Can I use washing-up liquid on a carpet stain?
It is not the best default choice. Washing-up liquid can leave residue that attracts dirt later, and it is not right for every fibre or every stain. A tiny amount may help in some cases, but only after testing and with careful rinsing.
What stains are hardest to remove from carpets?
Dye-heavy spills, pet accidents, oil-based stains, makeup, ink, and some food sauces can be especially difficult. Older stains are harder too because they have had time to bond with the fibres or sink into the backing.
Should I scrub a carpet stain if it is already dry?
No. Scrubbing a dry stain is one of the quickest ways to fuzz the fibres and make the mark worse. It is better to re-soften the stain carefully, test a suitable cleaner, and blot gently. If it looks stubborn, get it assessed.
How do I know if a stain needs professional treatment?
If the stain is unknown, smells bad, is on wool or another delicate fibre, or is still visible after gentle blotting, professional help is usually the safer choice. The same goes for repeated stains in the same spot, because there may be a deeper issue.
Will steam cleaning remove all carpet stains?
No single method removes every stain. Steam cleaning is excellent for many carpets and for general soil removal, but some marks need pre-treatment, spot work, or a different method altogether. The best result usually comes from combining the right techniques, not relying on one tool alone.
How long should I wait before calling a carpet cleaner?
As soon as the stain is beyond simple blotting, or if you are worried about the carpet fibre, call sooner rather than later. Waiting often makes stains harder to lift and can allow odours to develop. Early intervention is nearly always the better play.
Can emergency stain removal help with pet odours as well as visible marks?
Yes, but only if the treatment reaches the source of the contamination. Surface cleaning may reduce the visible mark while leaving smell behind. For pet-related issues, a dedicated approach such as pet stain odour removal is usually more effective than generic spot cleaning.
Is it worth cleaning the whole carpet after one small spill?
Sometimes, especially if the carpet is already heavily used or the spill has left a patch of changed texture. A broader clean can blend the treated area with the rest of the room. That said, a small fresh spill does not always need a full-room service if the spot has been handled well.
What should I look for when choosing a local carpet cleaning service?

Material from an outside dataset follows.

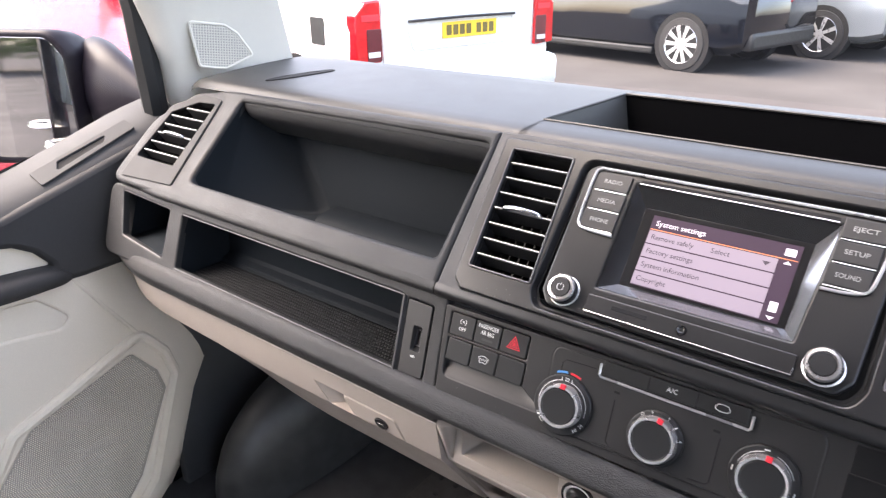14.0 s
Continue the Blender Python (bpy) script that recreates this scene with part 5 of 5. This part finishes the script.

Look for clear pricing, sensible safety information, transparent terms, and a method that fits your carpet type. It also helps if the provider can explain how they handle stains, odours, and delicate fibres without overpromising. Plain language is usually a good sign.
Can emergency stain removal prevent me from replacing the carpet?
Often, yes. If the stain is treated quickly and correctly, the carpet may recover fully or close to fully. The real aim is to stop a small accident becoming a permanent defect. That alone can save a lot of money and hassle.
What if I need help with more than just the carpet?
That is very common. Spills can affect nearby furniture, rugs, or entryway areas too. Depending on the situation, services like sofa cleaning, rug cleaning, upholstery cleaning, or one-off cleaning can help tidy the whole room rather than just the visible patch.